Yes, it's Pascal's triangle. So the right solution for a grid is somewhere in the triangle.

Writing Pascal's triangle in Haskell is a straightfoward task. Thanks to Haskell's laziness and higher-order functions the implementation is a simple one-liner:

pascal :: [[Integer]]
pascal = iterate (\x -> zipWith (+) (0:x) (x++[0])) [1]

The function generates a list of lists of ''Integer'', where the ith element is the ith row in the triangle. Taking the first 7 elements (read rows):

$ take 7 pascal
[[1],[1,1],[1,2,1],[1,3,3,1],[1,4,6,4,1],[1,5,10,10,5,1],[1,6,15,20,15,6,1]]

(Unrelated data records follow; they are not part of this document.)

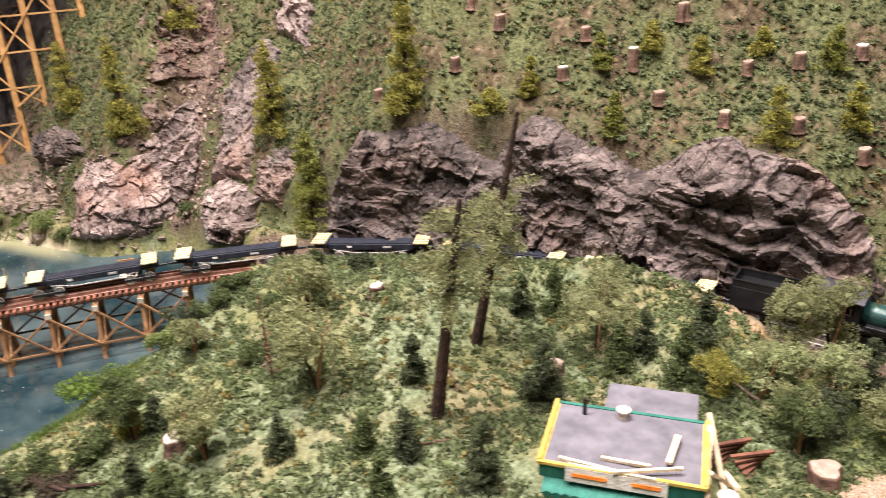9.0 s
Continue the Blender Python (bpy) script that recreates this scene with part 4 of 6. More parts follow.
def round_tree(x, y, h, width, mat, seed, label, crown_from=0.35, stems=3, name="round_tree", flake=0.0019, group=""):
    """A bushy tree: forked stems under an airy, uneven crown."""
    rng = np.random.RandomState(seed)
    t = planted(name, x, y, label, "tree", group)
    for k in range(stems):
        a = rng.uniform(0, 6.28)
        ex, ey = math.cos(a) * width * 0.22, math.sin(a) * width * 0.22
        part("trunk", stem([(0, 0, 0), (ex * 0.35, ey * 0.35, h * 0.35), (ex, ey, h * 0.78)], (0.0016, 0.0011, 0.0005), 6), BARK if k % 2 else TIMBER, t)
    lobes = rng.uniform(-1, 1, (15, 3)) * np.array((width * 0.33, width * 0.33, h * (1 - crown_from) * 0.34))
    mid = np.array((0, 0, h * (crown_from + 1) / 2))
    n = int(380 + 260000 * width * h * (1 - crown_from) * 0.9)
    n = min(int(n * 3.6 * (0.0019 / flake) ** 1.6), 9000)
    which = rng.randint(0, 15, n)
    d = rng.normal(size=(n, 3))
    d /= np.linalg.norm(d, axis=1)[:, None]
    d[:, 2] = np.where(d[:, 2] < -0.2, d[:, 2] * 0.6, d[:, 2])
    r = rng.uniform(0.55, 1.0, n) ** 0.5 * (1 + 0.22 * noise3(d * 2.4 + seed, seed))
    c = mid + lobes[which] + d * r[:, None] * np.array((width * 0.20, width * 0.20, h * (1 - crown_from) * 0.21))
    tufted("crown", flakes(c, rng.uniform(0.6, 1.3, n) * flake, rng), blobs(mid + lobes, np.full(15, 0.075 * width), rng, min(1.2, h * (1 - crown_from) / width)), mat, t)
    return t


def bush(x, y, h, width, mat, seed, label, flake=0.0016, group=""):
    rng = np.random.RandomState(seed)
    t = planted("bush", x, y, label, "bush", group)
    for k in range(3):
        a = rng.uniform(0, 6.28)
        part("stem", stem([(0, 0, 0), (math.cos(a) * width * 0.2, math.sin(a) * width * 0.2, h * 0.6)], (0.0010, 0.0004), 5), BARK, t)
    n = min(6000, int(600 + 1700000 * width * h))
    lobes = rng.uniform(-1, 1, (13, 3)) * np.array((width * 0.36, width * 0.30, h * 0.30))
    which = rng.randint(0, 13, n)
    d = rng.normal(size=(n, 3))
    d /= np.linalg.norm(d, axis=1)[:, None]
    r = rng.uniform(0.4, 1.0, n) ** 0.5 * (1 + 0.25 * noise3(d * 2.6 + seed, seed))
    c = np.array((0, 0, h * 0.46)) + lobes[which] + d * r[:, None] * np.array((width * 0.19, width * 0.19, h * 0.27))
    c[:, 2] = np.maximum(c[:, 2], 0)
    tufted("foliage", flakes(c, rng.uniform(0.6, 1.3, n) * flake, rng), blobs(np.array((0, 0, h * 0.46)) + lobes, np.full(13, 0.080 * width), rng, min(1.3, 1.3 * h / width)), mat, t)
    return t


def tall_conifer(x, y, h, lean, radius, bands, mat, seed, label, flake=0.0021):
    """A tall bare trunk with ragged boughs in some bands of its height: (from, to, reach, count)."""
    rng = np.random.RandomState(seed)
    t = planted("tall_conifer", x, y, label, "tree", "tall bare-trunked conifers", 0.003)
    lx, ly = lean
    pts = [(lx * u, ly * u, h * u) for u in (0, 0.25, 0.5, 0.75, 1.0)]
    part("trunk", stem(pts, [radius * q for q in (1.15, 0.95, 0.8, 0.62, 0.36)], 9), BARK, t)
    cs = []
    for u0, u1, reach, count in bands:
        for k in range(count):
            u = rng.uniform(u0, u1)
            a = rng.uniform(0, 6.283)
            ln = reach * rng.uniform(0.5, 1.0)
            bx, by, bz = lx * u, ly * u, h * u
            tip = (bx + ln * math.cos(a), by + ln * math.sin(a), bz - ln * rng.uniform(0.05, 0.45))
            part("bough", stem([(bx, by, bz), tip], (0.0007, 0.0003), 4), BARK, t)
            m = int((60 + 4200 * ln) * (0.0023 / flake) ** 1.5)
            w = rng.uniform(0.15, 1.05, m)
            q = np.outer(1 - w, (bx, by, bz)) + np.outer(w, tip) + rng.normal(size=(m, 3)) * np.array((0.0035, 0.0035, 0.0022)) * (1.2 - 0.5 * w)[:, None]
            q[:, 2] -= np.abs(rng.normal(size=m)) * 0.002
            cs.append(q)
    if cs:
        c = np.concatenate(cs)
        v, f = flakes(c, rng.uniform(0.6, 1.2, len(c)) * flake, rng)
        quick_mesh("needles", v, f, mat, t)
    return t


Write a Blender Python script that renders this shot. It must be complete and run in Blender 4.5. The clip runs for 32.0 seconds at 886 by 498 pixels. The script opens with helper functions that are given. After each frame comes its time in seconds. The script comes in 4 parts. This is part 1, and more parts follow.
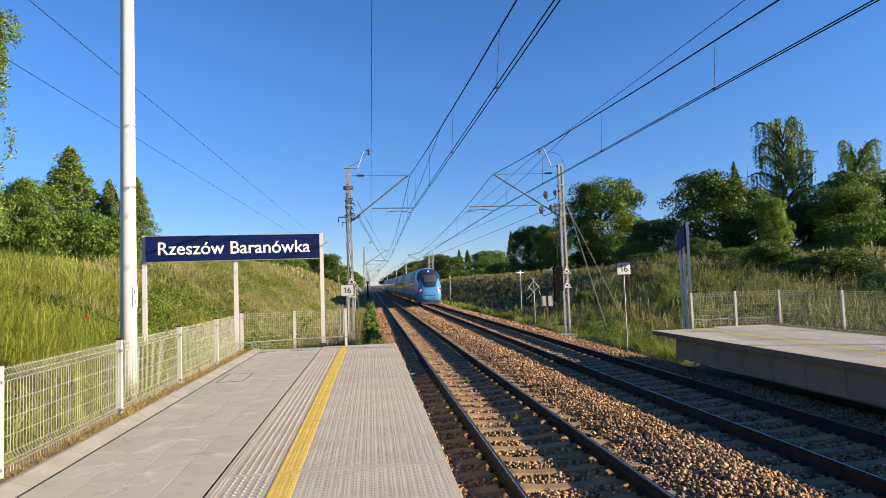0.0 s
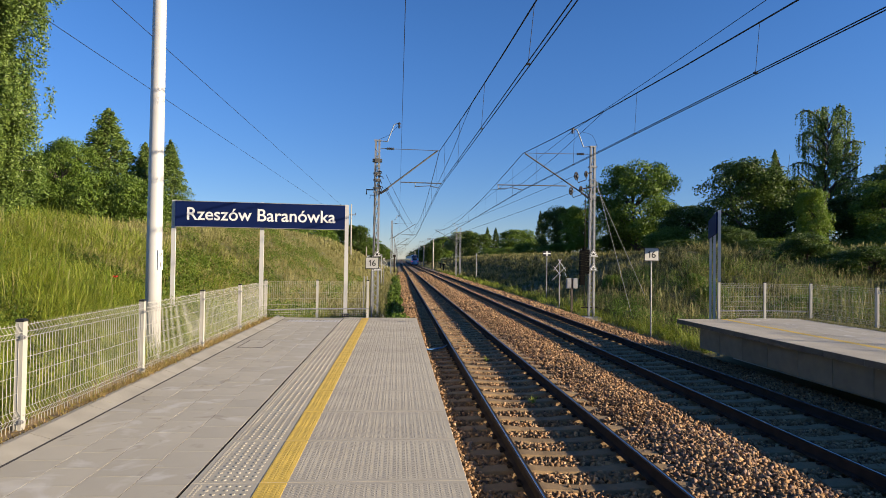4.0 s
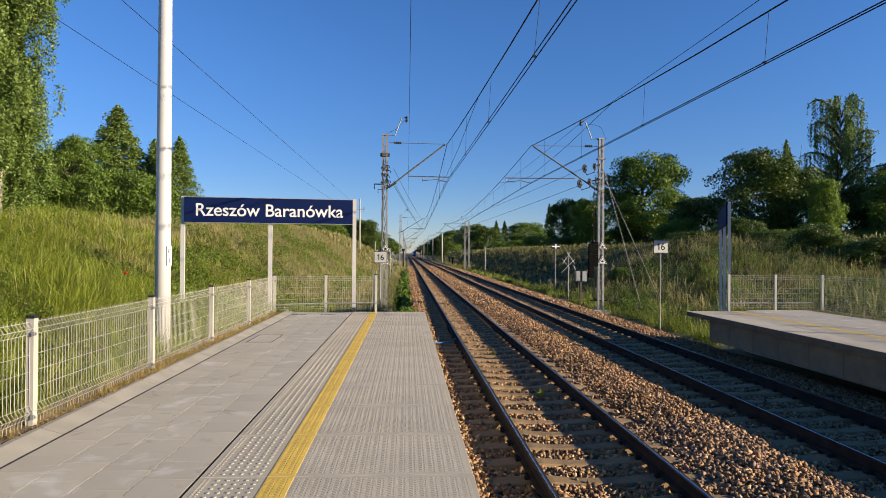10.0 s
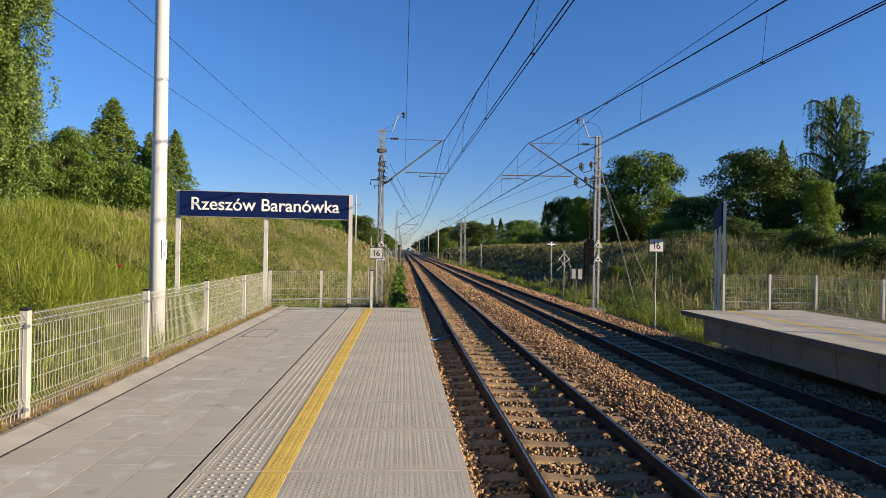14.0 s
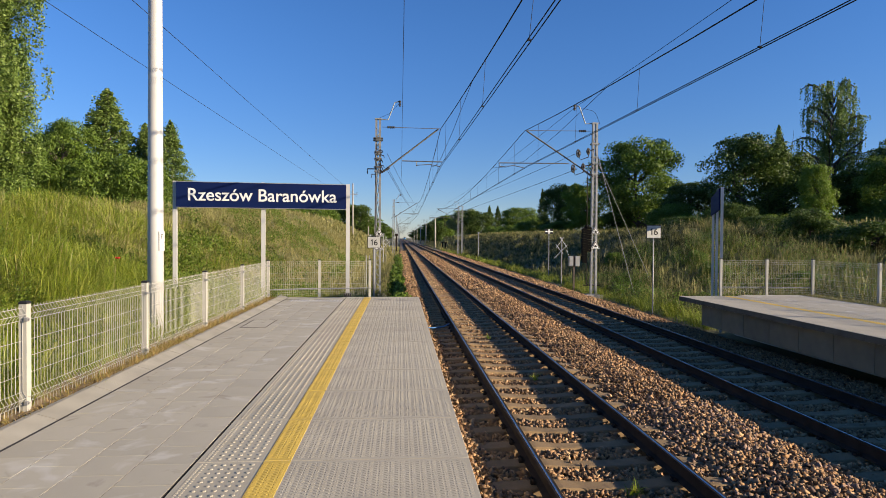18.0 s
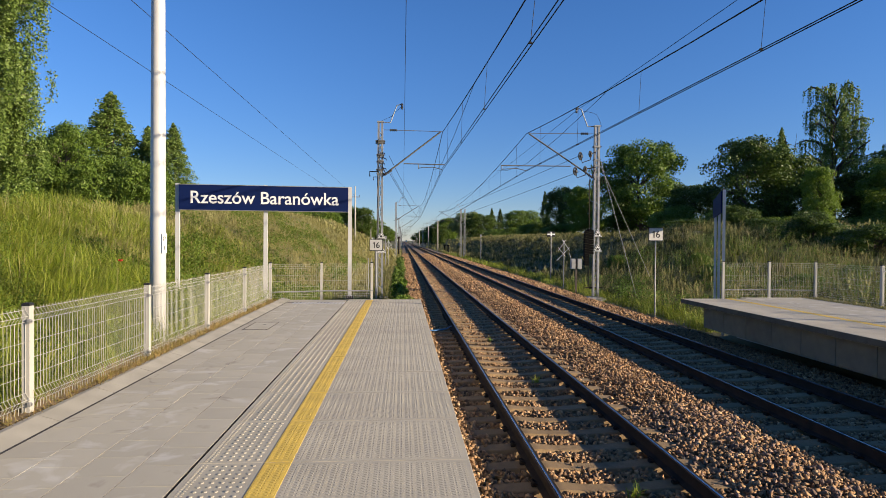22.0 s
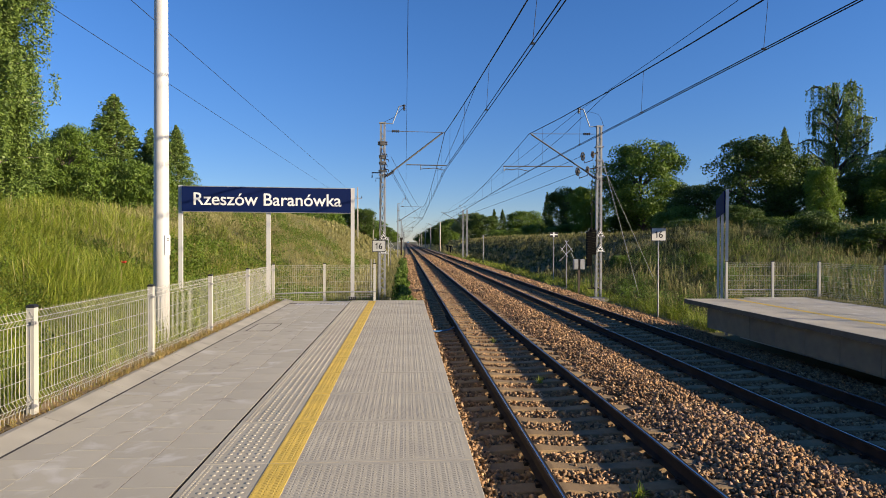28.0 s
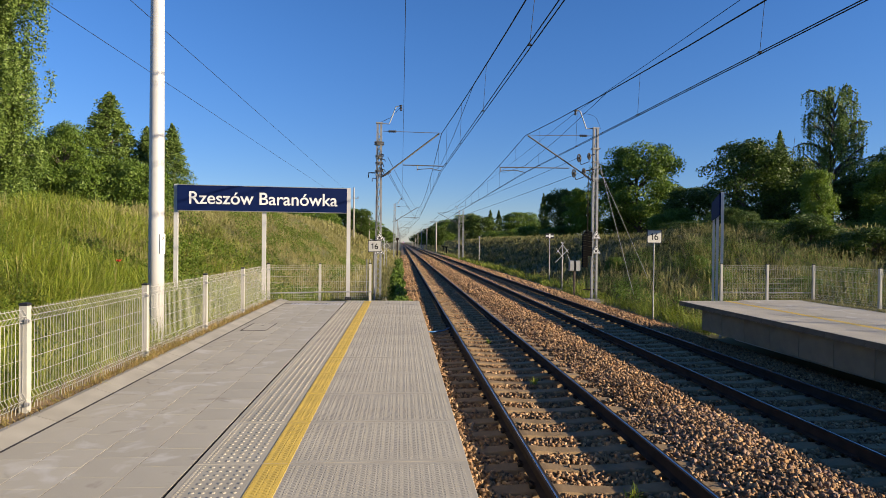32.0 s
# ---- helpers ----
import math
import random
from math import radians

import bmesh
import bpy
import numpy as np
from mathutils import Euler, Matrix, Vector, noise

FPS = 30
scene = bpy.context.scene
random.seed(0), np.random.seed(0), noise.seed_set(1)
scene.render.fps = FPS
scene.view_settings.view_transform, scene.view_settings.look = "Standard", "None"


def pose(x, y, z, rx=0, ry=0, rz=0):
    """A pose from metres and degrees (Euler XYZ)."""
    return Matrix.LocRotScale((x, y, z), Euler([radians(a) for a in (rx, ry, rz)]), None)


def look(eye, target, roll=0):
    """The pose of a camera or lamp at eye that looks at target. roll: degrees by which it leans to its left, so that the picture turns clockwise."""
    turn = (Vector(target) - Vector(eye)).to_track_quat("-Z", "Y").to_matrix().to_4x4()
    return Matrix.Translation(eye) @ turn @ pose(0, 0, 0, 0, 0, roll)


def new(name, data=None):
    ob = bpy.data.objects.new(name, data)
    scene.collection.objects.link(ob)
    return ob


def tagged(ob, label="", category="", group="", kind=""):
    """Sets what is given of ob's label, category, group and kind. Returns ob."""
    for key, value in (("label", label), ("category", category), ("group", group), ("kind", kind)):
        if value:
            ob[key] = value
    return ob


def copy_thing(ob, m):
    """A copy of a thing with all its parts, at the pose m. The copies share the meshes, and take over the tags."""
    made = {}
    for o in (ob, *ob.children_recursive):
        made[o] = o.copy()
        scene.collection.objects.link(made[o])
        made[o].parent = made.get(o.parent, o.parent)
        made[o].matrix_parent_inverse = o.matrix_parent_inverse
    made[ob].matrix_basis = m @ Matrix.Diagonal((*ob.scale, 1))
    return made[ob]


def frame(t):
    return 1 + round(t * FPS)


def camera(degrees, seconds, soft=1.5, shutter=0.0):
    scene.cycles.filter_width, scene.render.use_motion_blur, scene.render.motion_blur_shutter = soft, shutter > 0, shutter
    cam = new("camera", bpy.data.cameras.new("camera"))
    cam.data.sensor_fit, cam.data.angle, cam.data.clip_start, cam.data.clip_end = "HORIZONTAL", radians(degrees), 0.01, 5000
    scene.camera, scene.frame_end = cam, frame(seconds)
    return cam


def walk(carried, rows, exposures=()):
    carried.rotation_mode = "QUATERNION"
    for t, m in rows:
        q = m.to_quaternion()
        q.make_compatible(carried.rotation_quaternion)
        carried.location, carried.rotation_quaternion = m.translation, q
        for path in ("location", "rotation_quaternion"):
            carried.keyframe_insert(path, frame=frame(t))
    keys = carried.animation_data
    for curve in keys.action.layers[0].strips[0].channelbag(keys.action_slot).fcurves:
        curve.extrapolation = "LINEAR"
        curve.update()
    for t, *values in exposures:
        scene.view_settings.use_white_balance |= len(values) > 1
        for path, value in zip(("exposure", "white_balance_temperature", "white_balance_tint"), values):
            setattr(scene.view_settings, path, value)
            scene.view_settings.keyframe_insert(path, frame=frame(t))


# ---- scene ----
SECONDS = 32.0
EXPOSURE = 1.05
cam = camera(72.2, SECONDS, soft=0.4)
PATH = [
    (0, (-0.632, -0.55, 1.577), (-0.393, 1.433, 1.6895), -1.95),
    (0.5, (-0.582, -0.516, 1.579), (-0.371, 1.47, 1.681), 0.2),
    (1, (-0.532, -0.505, 1.591), (-0.351, 1.485, 1.68), -0.6),
    (1.5, (-0.528, -0.503, 1.592), (-0.351, 1.487, 1.68), -0.8),
    (2, (-0.531, -0.504, 1.59), (-0.361, 1.487, 1.671), 0.4),
    (2.5, (-0.538, -0.508, 1.589), (-0.378, 1.485, 1.654), 0.7),
    (3, (-0.521, -0.502, 1.594), (-0.367, 1.491, 1.638), 0.8),
    (3.5, (-0.52, -0.502, 1.594), (-0.37, 1.492, 1.632), 0.9),
    (5.5, (-0.533, -0.503, 1.589), (-0.406, 1.493, 1.615), 0.3),
    (6, (-0.51, -0.499, 1.595), (-0.386, 1.497, 1.619), 0.2),
    (6.5, (-0.514, -0.502, 1.595), (-0.394, 1.495, 1.616), 0.3),
    (7, (-0.51, -0.5, 1.595), (-0.393, 1.497, 1.613), 0.1),
    (7.5, (-0.503, -0.503, 1.598), (-0.387, 1.494, 1.614), 0.1),
    (8, (-0.504, -0.504, 1.596), (-0.39, 1.493, 1.61), 0.4),
    (8.5, (-0.494, -0.501, 1.6), (-0.381, 1.496, 1.613), 0.7),
    (9, (-0.5, -0.505, 1.597), (-0.386, 1.492, 1.61), 0.5),
    (9.5, (-0.489, -0.507, 1.598), (-0.374, 1.49, 1.612), 0.5),
    (10, (-0.49, -0.503, 1.599), (-0.373, 1.493, 1.613), 0.4),
    (10.5, (-0.493, -0.505, 1.597), (-0.375, 1.492, 1.613), 0.7),
    (11, (-0.488, -0.501, 1.598), (-0.367, 1.495, 1.615), 0.8),
    (11.5, (-0.496, -0.503, 1.599), (-0.374, 1.494, 1.614), 0.8),
    (12, (-0.501, -0.503, 1.598), (-0.378, 1.493, 1.61), 1.1),
    (12.5, (-0.493, -0.502, 1.6), (-0.369, 1.494, 1.61), 1.2),
    (13, (-0.492, -0.501, 1.598), (-0.365, 1.495, 1.608), 1.2),
    (13.5, (-0.493, -0.501, 1.598), (-0.365, 1.495, 1.604), 1.3),
    (14, (-0.495, -0.497, 1.597), (-0.364, 1.499, 1.6), 1.0),
    (14.5, (-0.506, -0.495, 1.595), (-0.376, 1.501, 1.593), 0.4),
    (16.5, (-0.491, -0.481, 1.596), (-0.355, 1.514, 1.569), 1.1),
    (17, (-0.497, -0.493, 1.592), (-0.36, 1.502, 1.563), 0.8),
    (17.5, (-0.504, -0.498, 1.597), (-0.364, 1.497, 1.565), 0.7),
    (18, (-0.509, -0.492, 1.6), (-0.369, 1.503, 1.565), 0.4),
    (18.5, (-0.515, -0.491, 1.596), (-0.375, 1.504, 1.557), 0.4),
    (19, (-0.509, -0.485, 1.598), (-0.369, 1.509, 1.557), 0.4),
    (19.5, (-0.512, -0.486, 1.603), (-0.372, 1.508, 1.56), 0.5),
    (20, (-0.513, -0.503, 1.6), (-0.375, 1.492, 1.556), 0.7),
    (20.5, (-0.515, -0.514, 1.595), (-0.38, 1.481, 1.554), 0.9),
    (21, (-0.51, -0.521, 1.594), (-0.376, 1.475, 1.558), 0.7),
    (21.5, (-0.519, -0.515, 1.596), (-0.386, 1.48, 1.566), 0.8),
    (22, (-0.495, -0.51, 1.595), (-0.363, 1.486, 1.569), 0.4),
    (22.5, (-0.507, -0.496, 1.6), (-0.377, 1.5, 1.576), 0.3),
    (23, (-0.493, -0.501, 1.598), (-0.362, 1.494, 1.58), 0.5),
    (23.5, (-0.512, -0.508, 1.596), (-0.382, 1.488, 1.579), 0.3),
    (24, (-0.513, -0.515, 1.596), (-0.383, 1.481, 1.58), 0.7),
    (24.5, (-0.511, -0.515, 1.595), (-0.382, 1.481, 1.577), 0.4),
    (25, (-0.516, -0.507, 1.593), (-0.388, 1.489, 1.573), 0.1),
    (25.5, (-0.514, -0.501, 1.593), (-0.389, 1.495, 1.573), 0.3),
    (27.5, (-0.513, -0.509, 1.598), (-0.388, 1.486, 1.575), 0.1),
    (28, (-0.502, -0.51, 1.592), (-0.378, 1.486, 1.569), 0.2),
    (28.5, (-0.501, -0.512, 1.596), (-0.378, 1.484, 1.573), 0.3),
    (29, (-0.499, -0.511, 1.593), (-0.376, 1.485, 1.57), 0.5),
    (29.5, (-0.501, -0.52, 1.592), (-0.375, 1.476, 1.57), 0.6),
    (30, (-0.492, -0.506, 1.594), (-0.365, 1.489, 1.571), 0.7),
    (30.5, (-0.495, -0.489, 1.598), (-0.366, 1.506, 1.574), 0.6),
    (31, (-0.489, -0.494, 1.594), (-0.358, 1.502, 1.572), 0.6),
    (31.5, (-0.495, -0.496, 1.595), (-0.362, 1.499, 1.574), 0.6),
    (32, (-0.498, -0.507, 1.593), (-0.361, 1.488, 1.572), 0.6),
]
walk(cam, [(t, look(e, g, r)) for t, e, g, r in PATH], [(0, EXPOSURE + 0.32, 7300, 10), (1.2, EXPOSURE + 0.24, 7300, 10), (2.2, EXPOSURE, 7300, 10), (32, EXPOSURE, 7300, 10)])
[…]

The missing part is the selection of the right element of the triangle. I mapped a grid to the triangle for calculating the row and element index. In the following triangle with 5 rows and 4 columns the row index is shown:

        F
       2 1
      3 2 1
     4 3 2 1
    5 4 3 2 _
   _ 5 4 3 _ _
  _ _ 5 4 _ _ _
 _ _ _ S S _ _ _

For a XxY grid the row index in the triangle is calculated by rows + columns - 1 and the element index by either selecting the Xth or Yth element (they both have the same distance from the vertical axis).

solution :: Int -> Int -> Integer
solution x y = pascal !! (x + y - 2) !! (x - 1)

The solutions for the 4x4 and 36x55 grid above:

$ solution 4 4
20

$ solution 36 55
6920581868511832633307448

Seems quite right and 10 minutes later Google Treasure Hunt confirmed my solution.